I. La confirmation du régime restrictif du réexamen des décisions de concurrence
A. L’exigence impérative de faits nouveaux et substantiels
La Cour rappelle fermement qu’une lettre envoyée en réponse à une demande ne constitue pas systématiquement un acte susceptible de faire l’objet d’un recours. Pour qu’un réexamen d’une décision définitive soit justifié, la jurisprudence exige de manière constante « l’existence de faits nouveaux substantiels » modifiant la situation du requérant. En l’espèce, les sociétés requérantes soutenaient que le point 35 des lignes directrices de 2006 imposait une obligation de suivi de leur situation financière. Le juge de l’Union rejette cette interprétation extensive en soulignant qu’aucune règle de droit n’oblige la Commission à assurer une veille constante après l’amende. Cette position protège la stabilité des actes administratifs devenus définitifs tout en réservant l’hypothèse exceptionnelle d’un bouleversement imprévisible de la viabilité économique de l’entreprise.

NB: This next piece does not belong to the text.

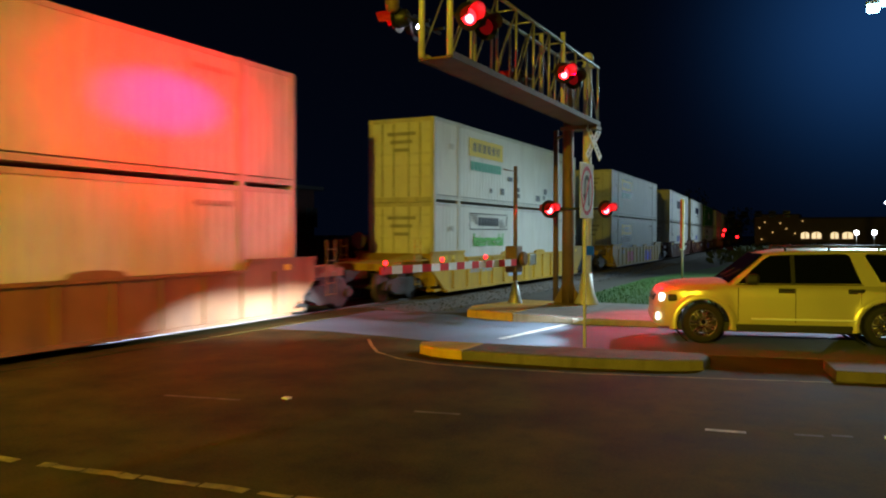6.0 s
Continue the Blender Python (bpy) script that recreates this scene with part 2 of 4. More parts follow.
AMBER_GLOW = glow("sodium_lamp_glow", (1.0, 0.66, 0.25), 2.5)
STUCCO = mat("tan_stucco", (0.13, 0.10, 0.07), 0.85, vary=0.2, scale=1, bump=0.3)
BRICK_RED = mat("dark_red_siding", (0.07, 0.02, 0.015), 0.85, vary=0.3, scale=1.2, bump=0.3)
ROOF = mat("dark_roof", (0.05, 0.045, 0.045), 0.85, vary=0.3, scale=1.2, bump=0.4)
POLE_PAINT = mat("dull_bronze_pole_paint", (0.03, 0.032, 0.036), 0.9, spec=0.08, vary=0.25, scale=2, bump=0.1)
WOOD_POLE = mat("weathered_pole_wood", (0.16, 0.11, 0.07), 0.85, vary=0.35, scale=3, bump=0.5)
LEAF = mat("night_foliage", (0.035, 0.05, 0.022), 0.8, vary=0.5, scale=0.6, bump=0.0, spread=0.3)
BARK = mat("bark", (0.09, 0.065, 0.045), 0.9, vary=0.4, scale=4, bump=0.8)


# ---- mesh helpers ----
def box(bm, x0, x1, y0, y1, z0, z1, bevel=0.0):
    vs = [bm.verts.new((x, y, z)) for x in (x0, x1) for y in (y0, y1) for z in (z0, z1)]
    fs = [bm.faces.new([vs[i] for i in q]) for q in ((0, 1, 3, 2), (4, 6, 7, 5), (0, 4, 5, 1), (2, 3, 7, 6), (0, 2, 6, 4), (1, 5, 7, 3))]
    if bevel:
        bmesh.ops.bevel(bm, geom=list({e for f in fs for e in f.edges}), offset=bevel, segments=2, affect="EDGES", profile=0.5)
    return bm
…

B. L’exclusion de l’amélioration financière comme cause de réexamen
Le Tribunal a souverainement constaté que les éléments avancés par les entreprises révélaient principalement une amélioration de leur situation financière par rapport à la décision initiale. La Cour valide ce raisonnement en jugeant que des faits attestant d’une santé économique renforcée ne peuvent être considérés comme « susceptibles de modifier de façon substantielle » l’appréciation. Si la situation des requérantes s’améliore, le danger irrémédiable pour leur viabilité, condition sine qua non de la réduction de l’amende, s’estompe nécessairement avec le temps. La Commission n’était donc nullement tenue de procéder à un examen complet des nouvelles pièces comptables dès lors que le sens de l’évolution financière était favorable. Les arguments tirés de la conclusion d’accords de refinancement ou de changements dans l’actionnariat n’ont pas suffi à démontrer une dégradation réelle du patrimoine.

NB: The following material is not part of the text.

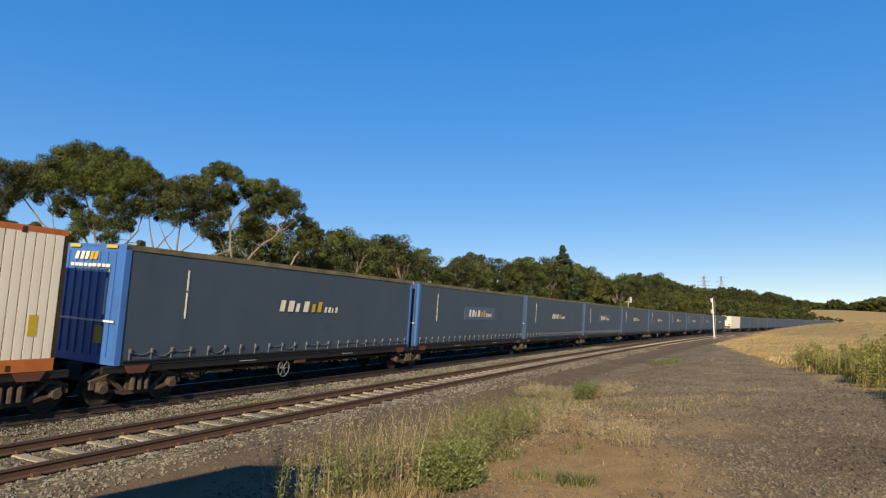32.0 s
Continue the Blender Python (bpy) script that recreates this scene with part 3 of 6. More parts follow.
# ---- wagons that carry containers ----
STRAP = material("dull_grey_webbing", (0.0805, 0.0867, 0.0929), 0.7, 0, 0.2, 4, 30)
BEARER = Shape().box(-.12, .12, -1.15, 1.15, .78, .96).mesh("cross_bearer", UNDER)


def platform(s0, s1, label, bogies, tail=False, red=False, brake_wheel=None, box_at=()):
    """One platform of a container wagon, from s0 to s1; bogies at places along it."""
    length = s1 - s0
    h = length / 2
    w = thing("container_wagon", label, "wagon", "container wagons of the train")
    rail = SILL if red else UNDER
    part("centre_sill", Shape().box(-h + .2, h - .2, -.3, .3, .55, .98), UNDER, w)
    part("side_rail", Shape().box(-h + .1, h - .1, -1.20, -1.10, .82, .94), UNDER, w)
    part("rail_flange", Shape().box(-h + .1, h - .1, -1.21, -1.10, .94, .985), rail, w)
    part("side_rail", Shape().box(-h + .1, h - .1, 1.10, 1.20, .82, .98), UNDER, w)
    for k in range(0 if "far along" in label else 2):
        x = -h + length * (.3 + .35 * k)
        part("reflector_strip", Shape().box(x, x + .7, -1.206, -1.20, .895, .915), FENCE, w)
    for k in range(7):
        piece("cross_bearer", BEARER, w, Matrix.Translation((-h + .6 + (length - 1.2) * k / 6, 0, 0)))
    for x in (-h + 1.0, h - 1.0) + tuple(b - s0 - h for b in box_at):
        part("twist_lock_bracket", Shape().add([(x - .35, -1.25, .99), (x + .35, -1.25, .99), (x + .22, -1.25, .80), (x - .22, -1.25, .80), (x - .35, -1.05, .99), (x + .35, -1.05, .99), (x + .22, -1.05, .80), (x - .22, -1.05, .80)],
             [(0, 3, 2, 1), (4, 5, 6, 7), (0, 1, 5, 4), (1, 2, 6, 5), (2, 3, 7, 6), (3, 0, 4, 7)]), SILL, w)
    if brake_wheel is not None:
        x = brake_wheel - s0 - h
        bw = Shape()
        for i in range(16):
            a, b = 2 * math.pi * i / 16, 2 * math.pi * (i + 1) / 16
            bw.tube((x + .27 * math.cos(a), -1.16, .56 + .27 * math.sin(a)), (x + .27 * math.cos(b), -1.16, .56 + .27 * math.sin(b)), .02, .02, 5, False)
        for i in range(6):
            a = 2 * math.pi * i / 6
            bw.tube((x, -1.14, .56), (x + .27 * math.cos(a), -1.16, .56 + .27 * math.sin(a)), .014, .014, 5, False)
        bw.tube((x, -1.20, .56), (x, -.5, .56), .05, .05, 8)
        part("handbrake_wheel", bw, STRAP, w, "grey spoked handbrake wheel")
        part("wheel_bracket", Shape().box(x + .5, x + 1.1, -1.18, -1.1, .70, .90), SILL, w)
    part("air_pipe", Shape().tube((-h + .5, -.9, .66), (h - .5, -.9, .66), .03, .03, 6), BOGIE, w)
    for b in bogies:
        add_bogie(w, b - s0 - h, "far along" in label)
    joins(w, s0, length)
    return w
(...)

II. La protection de la sécurité juridique et des prérogatives de la Commission
A. Le caractère non décisionnel de la simple lettre de réponse
La Cour de justice confirme que la réponse administrative par laquelle la Commission refuse de rouvrir le dossier ne constitue pas un acte juridique attaquable. Puisque les conditions du réexamen n’étaient pas remplies, cette lettre se borne à confirmer la décision initiale sans créer d’effets de droit nouveaux. Le juge de l’Union doit simplement vérifier que l’institution n’invoque pas indûment l’absence de faits nouveaux pour se soustraire à son devoir de réévaluation. Cette vérification sommaire permet d’éviter que des décisions définitives soient perpétuellement remises en cause par le biais de simples courriers de sollicitation. L’irrecevabilité du recours en annulation s’impose dès lors que le refus de statuer à nouveau ne modifie pas substantiellement l’ordonnancement juridique existant.

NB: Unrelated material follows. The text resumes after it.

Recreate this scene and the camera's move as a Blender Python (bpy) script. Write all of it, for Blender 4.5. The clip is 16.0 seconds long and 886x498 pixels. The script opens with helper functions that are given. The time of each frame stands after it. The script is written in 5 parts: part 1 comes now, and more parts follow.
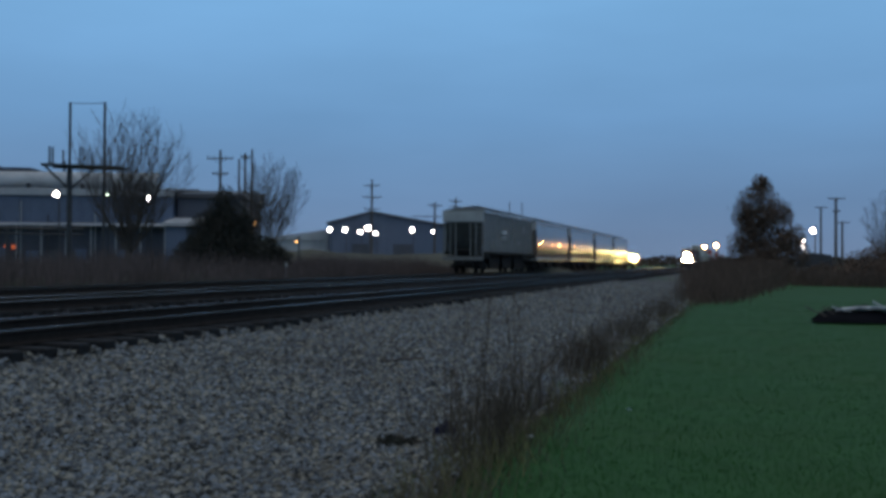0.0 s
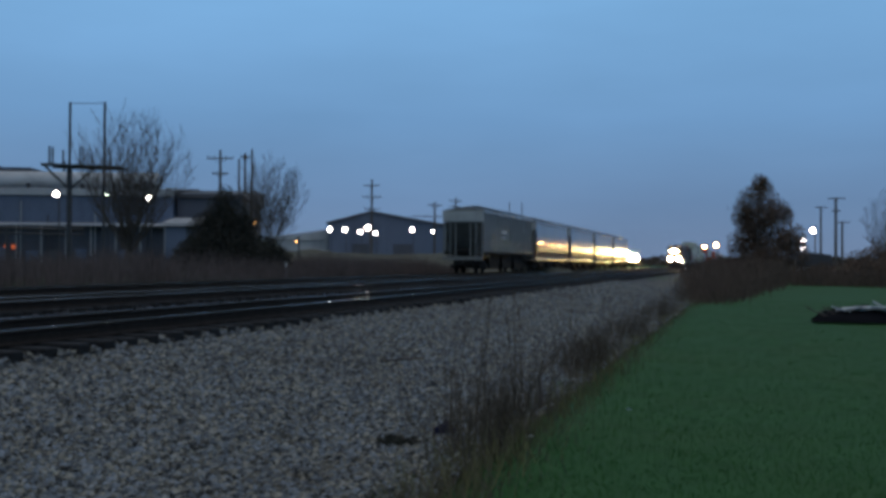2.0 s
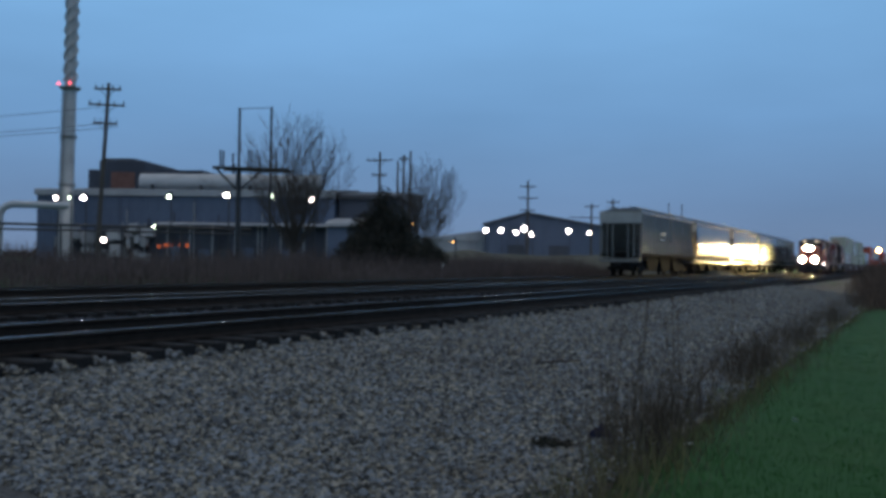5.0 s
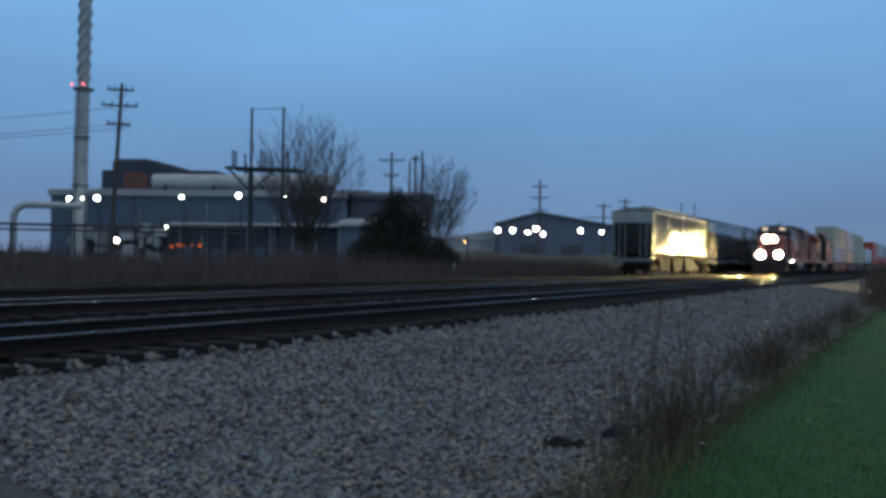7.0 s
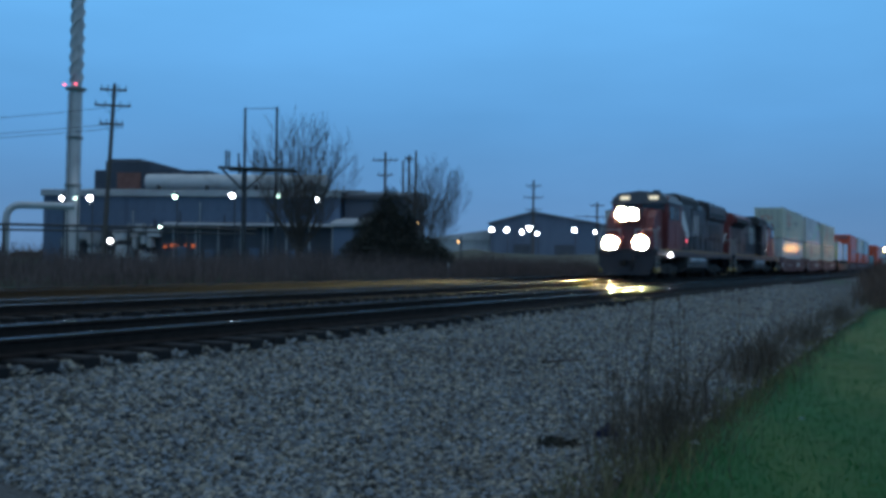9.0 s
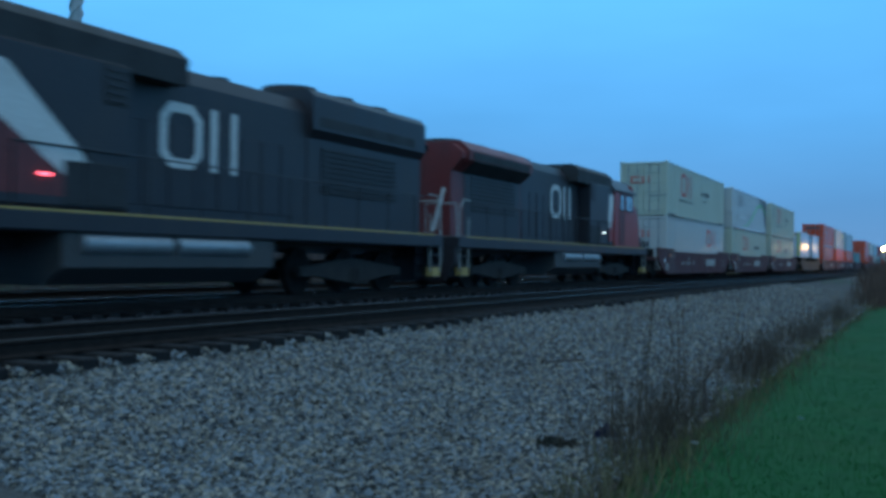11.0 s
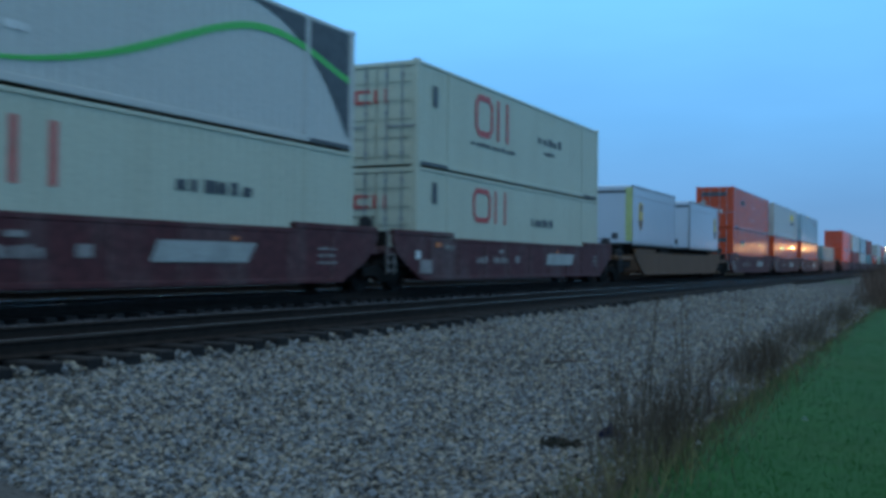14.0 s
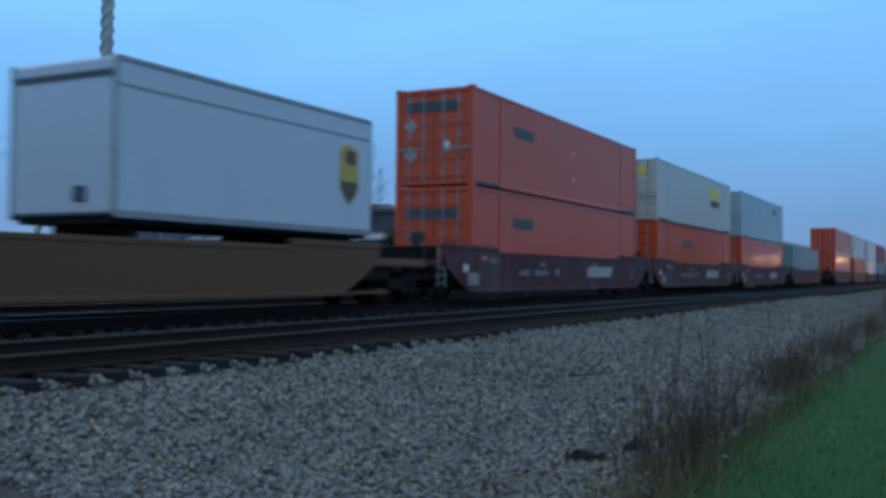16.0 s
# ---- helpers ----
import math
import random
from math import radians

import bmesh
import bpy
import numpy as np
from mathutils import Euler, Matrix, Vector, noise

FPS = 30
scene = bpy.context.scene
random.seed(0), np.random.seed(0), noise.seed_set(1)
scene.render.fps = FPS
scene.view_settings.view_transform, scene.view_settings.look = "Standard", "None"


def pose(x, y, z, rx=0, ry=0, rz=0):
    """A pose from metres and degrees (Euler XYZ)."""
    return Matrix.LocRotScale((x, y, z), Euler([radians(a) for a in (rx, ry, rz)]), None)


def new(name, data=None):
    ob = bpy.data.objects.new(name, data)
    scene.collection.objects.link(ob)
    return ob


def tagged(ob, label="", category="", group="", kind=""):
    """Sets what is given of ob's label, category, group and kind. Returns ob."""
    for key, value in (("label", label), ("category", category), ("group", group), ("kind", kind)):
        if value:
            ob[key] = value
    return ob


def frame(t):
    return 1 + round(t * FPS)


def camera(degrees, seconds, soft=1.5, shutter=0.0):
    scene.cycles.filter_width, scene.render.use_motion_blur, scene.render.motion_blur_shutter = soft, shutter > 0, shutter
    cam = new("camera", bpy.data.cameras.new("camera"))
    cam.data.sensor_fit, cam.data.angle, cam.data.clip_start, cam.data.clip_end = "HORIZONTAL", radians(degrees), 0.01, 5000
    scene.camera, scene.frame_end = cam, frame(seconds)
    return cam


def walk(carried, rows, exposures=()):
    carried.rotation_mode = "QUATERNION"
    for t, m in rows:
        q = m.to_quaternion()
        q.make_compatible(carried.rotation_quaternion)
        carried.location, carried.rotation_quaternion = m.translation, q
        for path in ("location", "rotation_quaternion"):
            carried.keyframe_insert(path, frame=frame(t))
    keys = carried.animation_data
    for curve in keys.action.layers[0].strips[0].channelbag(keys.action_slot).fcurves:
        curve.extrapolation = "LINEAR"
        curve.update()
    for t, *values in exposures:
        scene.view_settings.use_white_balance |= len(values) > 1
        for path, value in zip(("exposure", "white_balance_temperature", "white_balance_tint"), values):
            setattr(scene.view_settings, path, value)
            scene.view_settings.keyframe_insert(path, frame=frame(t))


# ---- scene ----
# ---- camera ----
cam = camera(47.63, 16.0, soft=3.7, shutter=0.3)
EYE = (0.0, 0.0, 1.55)
TURNS = [  # seconds, yaw, pitch, roll
    (0.0, 16.786, 0.794, -0.313), (2.0, 16.783, 0.788, -0.308), (3.0, 16.786, 0.788, -0.301),
    (3.5, 17.03, 0.771, -0.388), (3.9, 17.27, 0.75, -0.44), (4.0, 17.93, 0.744, -0.48), (4.1, 20.3, 0.70, -0.55), (4.2, 21.56, 0.66, -0.60),
    (4.3, 22.7, 0.63, -0.66), (4.4, 23.07, 0.623, -0.68), (4.5, 23.40, 0.623, -0.70), (4.6, 23.66, 0.63, -0.73), (4.7, 24.2, 0.66, -0.76),
    (4.8, 24.75, 0.69, -0.79), (4.9, 25.27, 0.73, -0.82), (5.0, 25.651, 0.761, -0.84), (5.2, 26.16, 0.80, -0.84), (6.2, 26.35, 0.76, -0.80), (7.5, 26.264, 0.726, -0.78),
    (8.0, 26.108, 0.722, -0.74), (8.5, 26.016, 0.723, -0.74), (9.5, 25.93, 0.745, -0.65), (11.0, 25.898, 0.765, -0.56),
    (12.0, 25.898, 0.765, -0.559), (13.0, 25.905, 0.768, -0.54), (13.5, 25.99, 0.763, -0.547),
    (14.0, 26.124, 0.775, -0.62), (14.5, 26.207, 0.858, -0.6), (15.0, 26.708, 0.946, -0.65),
    (15.5, 27.195, 1.117, -0.6), (16.0, 27.469, 1.484, -0.45)]
walk(cam, [(t, pose(*EYE, 90 + p, r, y)) for t, y, p, r in TURNS],
     exposures=[(0.0, 0.04, 6860, 14), (3.0, 0.05, 6950, 16), (5.0, 0.10, 6880, 16), (7.5, 0.12, 6540, 12), (8.5, 0.10, 5880, 6), (10.0, 0.36, 5350, -2), (11.0, 0.46, 5200, -5), (11.5, 0.66, 5300, -5), (12.5, 0.71, 5520, -4), (14.5, 0.61, 5860, 3), (16.0, 0.56, 6150, 9)])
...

B. La primauté de la décision définitive sur les garanties procédurales
Les requérantes invoquaient une violation de leurs droits de la défense en soutenant qu’elles auraient dû être entendues avant le rejet de leur seconde demande. La Cour écarte ce moyen en rappelant que la question du caractère attaquable de l’acte est un préalable nécessaire à l’examen du fond. Si l’acte ne présente pas de caractère décisionnel, les éventuels griefs relatifs à la procédure suivie pour son adoption deviennent par conséquent inopérants devant le juge. « La prise de position sur cette demande par laquelle la Commission avait refusé de procéder à un nouvel examen de cette capacité ne présente pas de caractère décisionnel ». Cette solution interdit aux entreprises d’utiliser les droits procéduraux comme un levier pour forcer la réouverture de débats clos par une décision de justice. La sécurité juridique l’emporte ainsi sur la volonté des parties de renégocier le montant des sanctions après l’expiration des délais de recours.